Risale Haber’in değerli okurları, bu size anlattıklarımı gayet suhuletle yazıyor anlatıyorum ya hiçte öyle değil. Arabalara biniş, Gaziantepli kardeşlerimizin heyecanı, geç kalma endişesi… Dersiniz ki takip filmindesiniz, tam bir adrenalin yaşıyoruz.
Karkamış kampına vardığımızda kapıda bazı kardeşlerin bizi beklediğini gördük, bunların başında Baba Ali geliyor. Baba Ali kamp kurulup Suriyeli kardeşlerimiz geldiğinden beri düzenli olarak izin alır kampa girer ve çadırların hepsini tek tek dolaşır, bir ihtiyaçlarının olup olmadığını sorar. Gereğini de yapar. Bundan dolayı adı Baba Ali olmuş. Baba Ali sadece Suriyelilerin değil kamptaki görevlilerinde gönlünü kazanmış.

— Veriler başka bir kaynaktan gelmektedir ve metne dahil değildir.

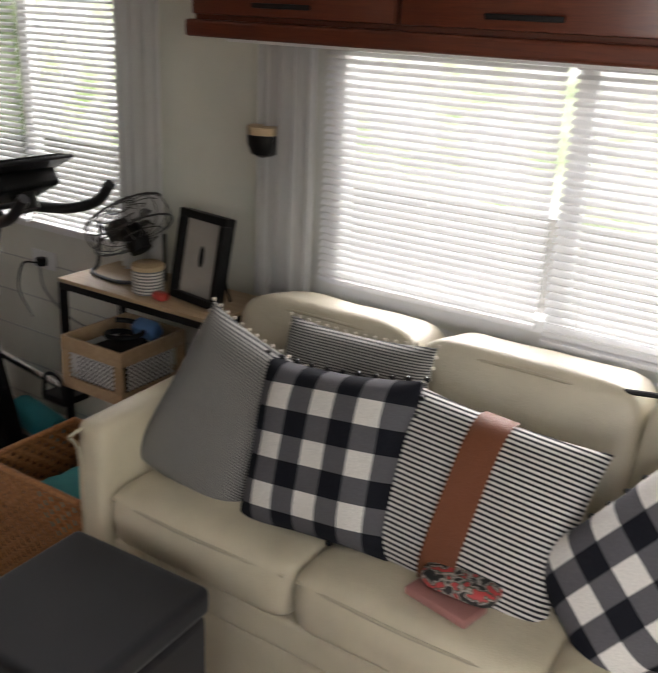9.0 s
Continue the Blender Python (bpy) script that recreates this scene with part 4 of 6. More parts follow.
for k, c in enumerate(cols):
    pg = bmesh.new()
    bmesh.ops.create_grid(pg, x_segments=14, y_segments=8, size=0.5)
    for v in pg.verts:
        x, y = v.co.x * 0.26, v.co.y * 0.20
        v.co = Vector((x, y, 0.006 + k * 0.006 + 0.05 * max(0, -x - 0.02) * (1 + 0.3 * k) + 0.004 * math.sin(x * 60 + k)))
    moved(pg, Matrix.Translation((-0.305, 1.235, 0.0)) @ Matrix.Rotation(radians(24 + 3 * k), 4, "Z"))
    part("sheet", pg, plain("paper_%s" % "abcdef"[k], c, 0.5, vary=0.5, scale=22, grain=60, bump=0), pp)

# ---- sofa bay ----
sf = thing("sofa", (-0.64, 3.2, 0.0), "cream leather three-seat sofa under the window", "sofa")
SX = [-1.345, -0.84, -0.335, 0.055]
for a, b in zip(SX, SX[1:]):
    part("seat_cushion", pad((a + b) / 2, 3.17, 0.385, b - a + 0.004, 0.47, 0.15, e1=0.32, e2=0.16, puff=0.008), CREAM, sf)
    welt([(a + 0.015, 2.945, 0.43), ((a + b) / 2, 2.932, 0.432), (b - 0.015, 2.945, 0.43)], sf, 0.004)
    part("back_cushion", pad((a + b) / 2, 3.475, 0.60, b - a + 0.004, 0.20, 0.40, turn=Matrix.Rotation(radians(-10), 4, "X"), e1=0.3, e2=0.22, puff=0.012), CREAM_DK, sf)
    welt([(a + 0.02, 3.43, 0.775), ((a + b) / 2, 3.41, 0.788), (b - 0.02, 3.43, 0.775)], sf, 0.004)
part("valance", box(SX[0], SX[-1], 2.955, 3.4, 0.235, 0.315, 0.012, 3), CREAM, sf)
part("front_panel", box(SX[0] + 0.01, SX[-1], 2.962, 3.4, 0.03, 0.232, 0.015, 3), CREAM, sf)
part("base", box(SX[0] + 0.03, SX[-1] - 0.03, 3.0, 3.5, 0.0, 0.03), BLACK, sf)
part("back_frame", box(SX[0] - 0.03, SX[-1] + 0.08, 3.52, 3.62, 0.03, 0.72, 0.03, 3), CREAM_DK, sf)
for x0, x1 in ((-1.43, -1.345), (0.055, 0.145)):
    am = bmesh.new()
    box(x0, x1, 2.935, 3.56, 0.03, 0.60, 0.03, 4, bm=am)
    for v in am.verts:
        if v.co.z > 0.3:
            v.co.z += 0.05 * max(0, (v.co.y - 3.1)) + 0.004 * noise.noise(v.co * 12)
    part("armrest", am, CREAM, sf)
    welt([(x0 + 0.012, 2.94, 0.06), (x0 + 0.012, 2.935, 0.5), (x0 + 0.02, 2.95, 0.585), (x0 + 0.02, 3.5, 0.615)], sf, 0.004)


def throw_pillow(name, label, w, h, material, at, tilt, yaw, roll=0, thick=0.14, trim=None, band=None):
    """A square pillow, puffed in the middle with pinched corners; trim: pom-poms or fringe."""
    p = thing(name, at, label, "pillow", "pillows on the sofa")
    m = Matrix.Rotation(radians(yaw), 4, "Z") @ Matrix.Rotation(radians(tilt), 4, "X") @ Matrix.Rotation(radians(roll), 4, "Y")
    n = 30
    bm = bmesh.new()
    front, back = [], []
    for j in range(n + 1):
        fr, bk = [], []
        for i in range(n + 1):
            s, t = 2 * i / n - 1, 2 * j / n - 1
            pin = 1 - 0.07 * (1 - s * s) * abs(t) ** 4, 1 - 0.07 * (1 - t * t) * abs(s) ** 4
            x, z = s * w / 2 * pin[1], t * h / 2 * pin[0]
            d = thick / 2 * ((1 - s ** 4) * (1 - t ** 4)) ** 0.55 + 0.004
            d *= 1 + 0.10 * noise.noise(Vector((x * 9 + at[0] * 7, z * 9, at[1])))
            fr.append(bm.verts.new((x, -d, z)))
            bk.append(bm.verts.new((x, d, z)))
        front.append(fr)
        back.append(bk)
    for a, b in zip(front, front[1:]):
        for i in range(n):
            bm.faces.new((a[i], a[i + 1], b[i + 1], b[i]))
    for a, b in zip(back, back[1:]):
        for i in range(n):
            bm.faces.new((a[i + 1], a[i], b[i], b[i + 1]))
    loop = [(0, i) for i in range(n)] + [(i, n) for i in range(n)] + [(n, n - i) for i in range(n)] + [(n - i, 0) for i in range(n)]
    for q, r in zip(loop, loop[1:] + loop[:1]):
        bm.faces.new((front[q[0]][q[1]], back[q[0]][q[1]], back[r[0]][r[1]], front[r[0]][r[1]]))
    rim = [(front[a][b].co + back[a][b].co) / 2 for a, b in loop]
    cover = obj("cover", bm, material)
    cover.parent, cover.matrix_basis = p, m
    if band:
        bb = bmesh.new()
        rows = []
        for j in range(n + 1):
            t = 2 * j / n - 1
            rows.append([bb.verts.new((x, -(thick / 2 * ((1 - (2 * x / w) ** 4) * (1 - t ** 4)) ** 0.55 + 0.008) * 1.06, t * h / 2 * 0.97)) for x in (band[0], (band[0] + band[1]) / 2, band[1])])
        for a, b in zip(rows, rows[1:]):
            for i in range(2):
                bb.faces.new((a[i], a[i + 1], b[i + 1], b[i]))
        ob = obj("leather_band", bb, band[2])
        ob.parent, ob.matrix_basis = p, m
        ob["label"] = "brown leather band"
    if trim:
        pom = bmesh.new()
        bmesh.ops.create_icosphere(pom, subdivisions=1, radius=0.0075 if trim[0] == "pom" else 0.005)
        me = mesh_of(trim[0] == "pom" and "pompom" or "fringe", pom, trim[1])
        step = 3 if trim[0] == "pom" else 2
        for k in range(0, len(rim), step):
            ob = new(me.name, me)
            ob.parent = p
            ob.matrix_basis = m @ Matrix.Translation(rim[k] * 1.025)
    return p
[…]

Mescide girip cemaatle öğle namazını kıldıktan sonra kıble yönüne konan plastik sandalyelere oturuyoruz. Misafir takdiminden sonra Akgündüz hoca Arapça konuşmaya başlıyor ses hem mescitte hem de belediye hoperlörleri ile bütün kampa dağılıyor. Akgündüz hocanın bütün konuşmaları, Risale-i Nurdan. Öyle etkili bir konuşma yapıyor ki gerçekten akıl ve duygular biribirine karışıyor ve biz dahil çok kişi göz yaşlarına hakim olamıyor. Aslında bizim ağlamamız için sebep aramamıza gerek yok zira nereye bakarsanız gözleriniz doluyor.
Oradaki insanların hayatını ve yaşantılarını gördükten sonra yediğimiz yemek, yattığımız yatak bize zaid görünmeye, huzur vermemeye başladı.

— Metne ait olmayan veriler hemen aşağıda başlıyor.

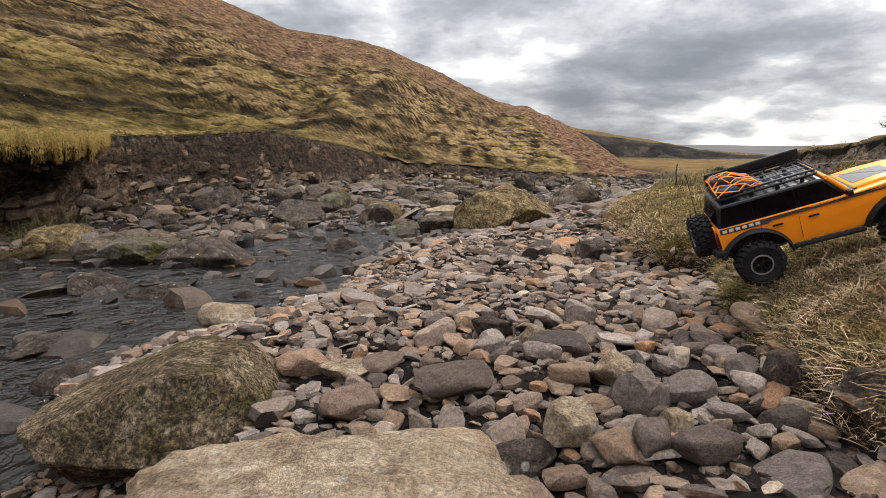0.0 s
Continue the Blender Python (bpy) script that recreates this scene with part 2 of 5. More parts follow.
    far = -.05 + .006 * np.maximum(r - 25, 0) + .25 * fbm(x * .05, y * .05, 3, 71) * sm(40, 70, r)
    fw = sm(22, 34, r) * (1 - hw) * (1 - rightw)
    z = z * (1 - fw) + far * fw
    crag_top = .54 + 110 * np.tan(np.radians(np.interp(az, *HILL_C)))
    pc = np.interp(r, [84, 88, 91, 96, 110, 130], [0, .12, .6, .78, 1, 1])
    crag = far + np.maximum(crag_top - far, 0) * pc + .5 * fbm(x * .2, y * .2, 4, 72) * sm(85, 90, r)
    cm = sm(84, 86, r) * (az < 34) * (1 - rightw)
    z = np.maximum(z, np.where(cm > 0, crag, -99))
    sky_line = .54 + 900 * math.tan(radians(1.08))
    z = np.where(r > 250, np.maximum(z, (sky_line + 1.2 * np.sin(az * .35)) * sm(250, 900, r)), z)
    z = np.where(r > 1000, sky_line - (r - 1000) * .01, z)
    masks = dict(
        grass=np.clip(grass * (1 - bank) + hw + fw + rightw, 0, 1) * (1 - cut),
        earth=np.clip(bank + cut, 0, 1),
        cut=np.clip(cut, 0, 1),
        peat=np.where(inb, sm(.80, .93, db + .16 * fbm(x * 3, y * 6, 3, 36)), 0),
        hill=np.clip(hw, 0, 1),
        moor=np.clip(rightw * sm(3.9, 5.0, dR + .8 * fbm(x * .6, y * .6, 3, 81) - 14 * sm(67, 75, azR)) + .2 * cm * sm(95, 99, r) * (1 - sm(150, 250, r)), 0, 1),
        meadow=np.clip(fw * (r < 84) + rightw * sm(66, 76, azR) * (1 - sm(15, 22, dR)), 0, 1),
        crag=np.clip(cm * np.where((r > 86) & (r < 97), 1, 0), 0, 1),
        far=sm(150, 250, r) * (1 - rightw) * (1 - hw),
        heather=np.clip(hw * np.maximum(.75 * sm(.55, .80, th + .55 * fbm(x * .09, y * .09, 4, 82)), sm(-.07, .09, th - (1.0 - (az - 5.5) / 9.5) + .25 * fbm(x * .3, y * .3, 3, 84))), 0, 1),
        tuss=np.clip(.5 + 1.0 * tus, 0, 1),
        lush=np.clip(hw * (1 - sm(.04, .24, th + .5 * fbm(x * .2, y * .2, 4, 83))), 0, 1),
        # bare scars, plus painted shade where one riser meets the next tread
        scar_shade=np.clip(hw * (.6 * sm(.14, .34, -step) * (1 - sm(.5, .75, th)) + .9 * ledge * (1 - sm(.0, .12, saw)) + .9 * ledge * sm(.86, .96, saw)), 0, 1),
        track=np.clip(rightw * (1 - sm(.35, .7, np.abs(azR - np.interp(dR, [28, 95], [70.8, 66.5])))) * sm(22, 30, dR), 0, 1),
        wet=np.clip(1 - (z - WATER_Z) / .10, 0, 1),
    )
    return z, masks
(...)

İki araç içinde 6 kişiyiz kaptanlar adeta uçarcasına sürüyorlar. “Neden bu acele” diye sorunca “yol uzun anca gideriz” diyorlar. Bir müddet sonra Nizip ilçesine bağlı Kesiktaş köyüne varıyoruz. Bizi hiç bırakmayan vakıf kahraman kardeşimizin babası yemeğimizi hazırlamış saat 15.00 gibi yemek yedikten sonra yola çıkıyoruz.
Lütfen dikkat edin. Biz Kesiktaş’tan çıkıp bir hayli uzaklaştıktan sonra bir telefon geliyor vakıf kahraman kardeşe. Sıkılarak ve utanarak açıyor. Sessizce bir şeyler söyledikten sonra kapatıyor ama o bir kaç saniye içinde terlediğini görüyoruz. Meğer annesini ziyaret etmeyi unutmuş. “Neden?” diye soruyoruz; “Nizip kampına yetişmenin telaşesiyle unuttum valideyi 2 aydır görmüyorum” diyor. Aklında sadece hedef var hedefe giderken yoldaki hiç bir şeyi görmüyor. O zaman da Allah muvaffak ediyor ve bu muvaffakiyet devam eder inşallah.

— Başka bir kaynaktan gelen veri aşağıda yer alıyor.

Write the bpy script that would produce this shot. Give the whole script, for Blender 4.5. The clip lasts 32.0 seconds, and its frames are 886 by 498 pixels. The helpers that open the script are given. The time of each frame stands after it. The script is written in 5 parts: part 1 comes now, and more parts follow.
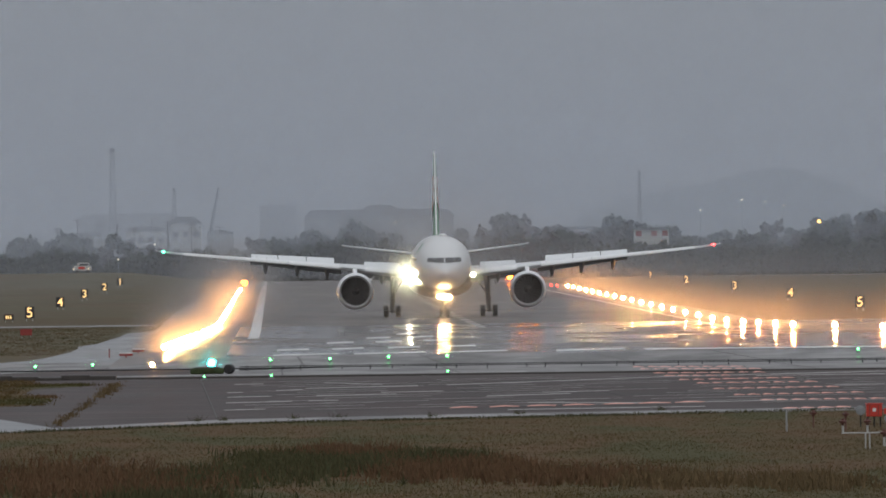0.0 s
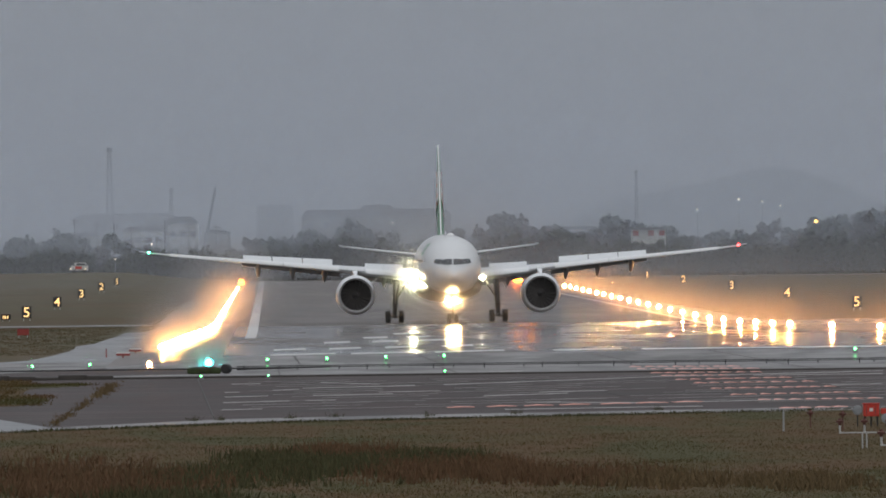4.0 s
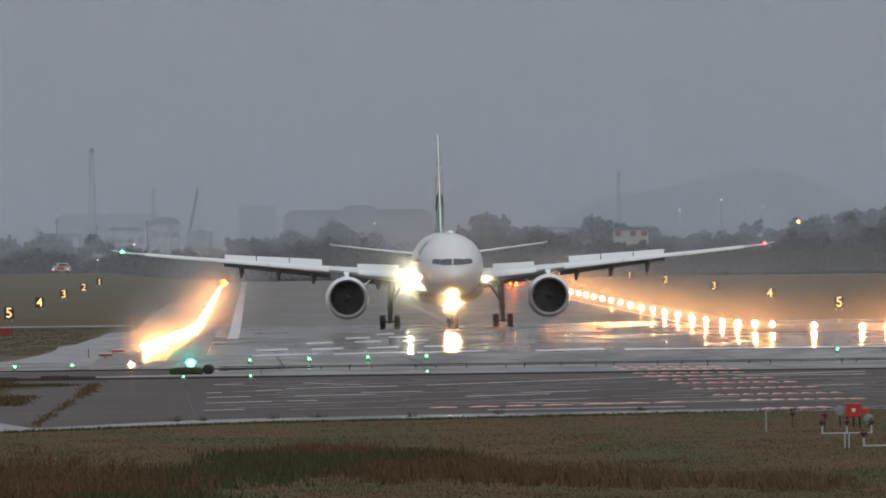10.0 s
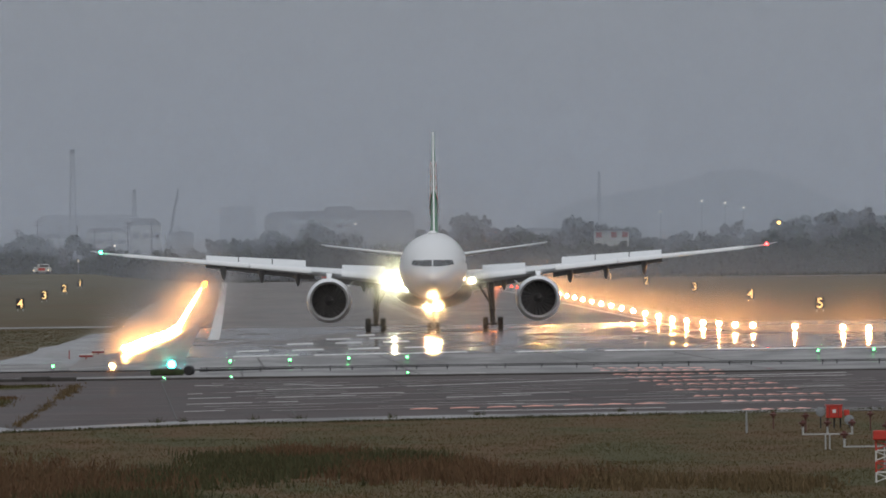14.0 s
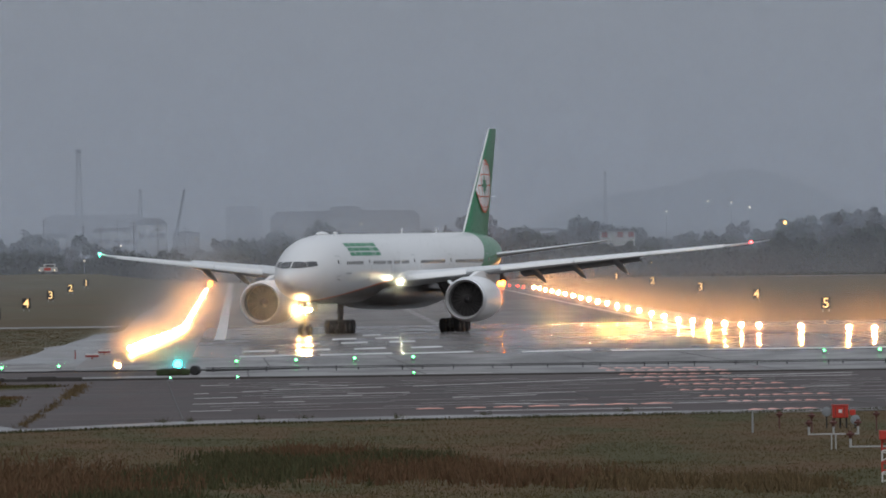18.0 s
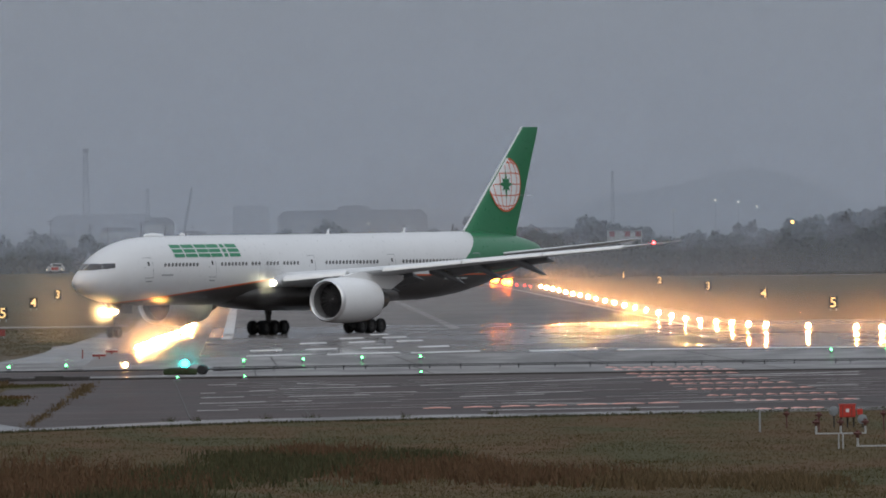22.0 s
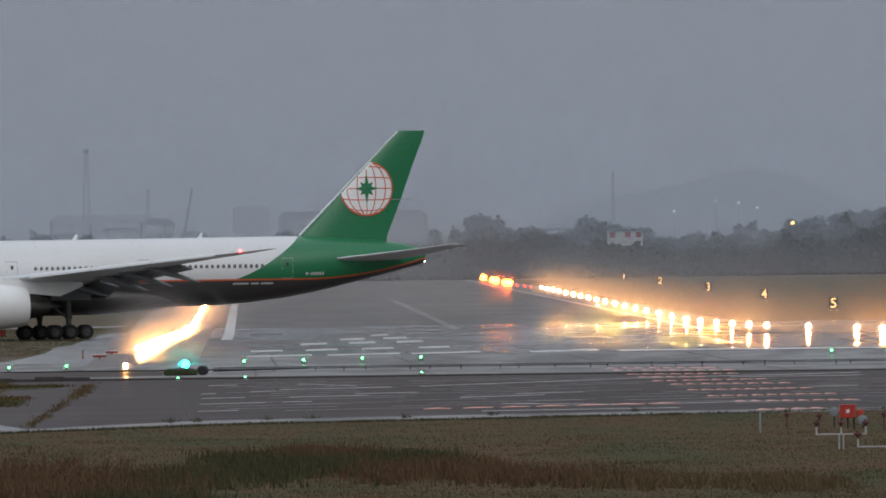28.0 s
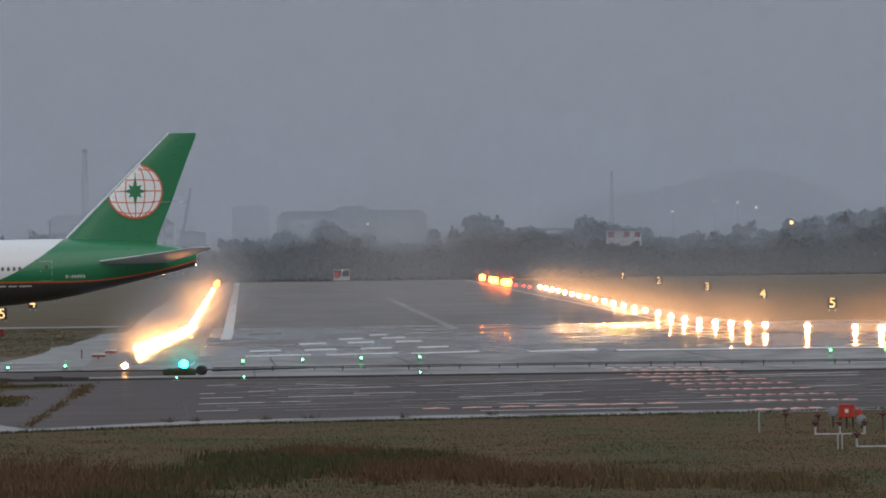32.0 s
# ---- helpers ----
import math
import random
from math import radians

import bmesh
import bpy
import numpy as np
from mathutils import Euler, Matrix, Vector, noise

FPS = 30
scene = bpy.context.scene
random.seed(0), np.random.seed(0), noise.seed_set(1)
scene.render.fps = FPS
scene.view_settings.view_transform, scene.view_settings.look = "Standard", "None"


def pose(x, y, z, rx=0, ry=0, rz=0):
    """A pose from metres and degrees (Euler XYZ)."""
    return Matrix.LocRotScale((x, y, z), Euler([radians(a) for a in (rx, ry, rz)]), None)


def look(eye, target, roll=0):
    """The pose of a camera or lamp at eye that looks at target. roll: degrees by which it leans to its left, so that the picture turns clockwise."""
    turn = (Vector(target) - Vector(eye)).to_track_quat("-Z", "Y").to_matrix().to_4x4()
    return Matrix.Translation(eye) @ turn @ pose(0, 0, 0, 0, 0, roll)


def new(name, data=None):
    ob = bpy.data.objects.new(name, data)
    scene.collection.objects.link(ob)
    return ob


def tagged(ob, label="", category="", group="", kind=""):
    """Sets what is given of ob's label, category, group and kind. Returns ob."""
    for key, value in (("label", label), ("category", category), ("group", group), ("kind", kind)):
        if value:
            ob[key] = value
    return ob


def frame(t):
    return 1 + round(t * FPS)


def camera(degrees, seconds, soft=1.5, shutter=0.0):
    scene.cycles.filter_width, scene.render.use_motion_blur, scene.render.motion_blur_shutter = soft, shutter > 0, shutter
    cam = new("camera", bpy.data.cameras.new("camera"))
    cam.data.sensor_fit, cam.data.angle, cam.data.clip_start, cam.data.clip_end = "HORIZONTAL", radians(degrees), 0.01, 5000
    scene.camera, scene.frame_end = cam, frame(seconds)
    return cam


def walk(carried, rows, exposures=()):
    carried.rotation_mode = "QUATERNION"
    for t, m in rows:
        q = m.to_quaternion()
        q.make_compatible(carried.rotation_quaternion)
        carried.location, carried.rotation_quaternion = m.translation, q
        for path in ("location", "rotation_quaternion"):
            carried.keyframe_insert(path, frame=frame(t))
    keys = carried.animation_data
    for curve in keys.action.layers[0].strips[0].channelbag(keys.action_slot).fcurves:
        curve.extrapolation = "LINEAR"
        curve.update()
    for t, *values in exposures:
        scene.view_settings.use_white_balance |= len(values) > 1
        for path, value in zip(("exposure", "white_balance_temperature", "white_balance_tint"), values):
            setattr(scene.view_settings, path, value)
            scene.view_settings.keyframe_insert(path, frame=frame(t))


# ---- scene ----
# ---- camera: a long lens on a stand beside the runway's extended line ----
# World: y runs along the runway away from the camera, x to the right, z up.
FOCAL = 33200.0          # focal length in picture units (half the picture is 784)
EYE = 9.5
LEAN = 0.75              # the stand leans a little


def aim(dx, dy):
    yaw = -math.degrees(math.atan((299.0 - dx) / FOCAL))
    pitch = math.degrees(math.atan((-31.0 + dy) / FOCAL))
    return pose(0, 0, EYE, 90 + pitch, LEAN, yaw)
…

Müftü bey bizimle olduğundan araçlarımızla giriyoruz. Lüks bir cami yapılmış. Zaten konteynır kent orası yani çadır kente göre bir hayli lüks orası. Yine muazzam bir kalabalık karşılıyor bizi, konteynır kentte hemen herşey var bütün sosyal tesisler yapılmış. Çocuklara oyun alanları ve kurs alanları, market ve sağlık alanları hiç bir eksik yok.
Ezandan sonra kılınan namazın akabinde önce müftübey sonra Akgündüz hoca sohbet ediyor. Yine ses bütün kente açılıyor. Bir önceki seyahatimde, yani 15-20 gün kadar önce Muhammed Elmas ve Me’mun Cerrar’la birlikte yine aynı kampı ziyaret ettiğimizde sohbetten sonra bizi caminin yanındaki müştemilata çağırdılar.
Nizip’ten yine aynı telaş ve süratle çıktık zira akşam namazını Gaziantep’te Mehmet Ali Tahmazoğlu camiinde kılacağız.
Bir dahaki yazımızda devam edelim inşallah. NURLAR İÇİNDE KALINIZ.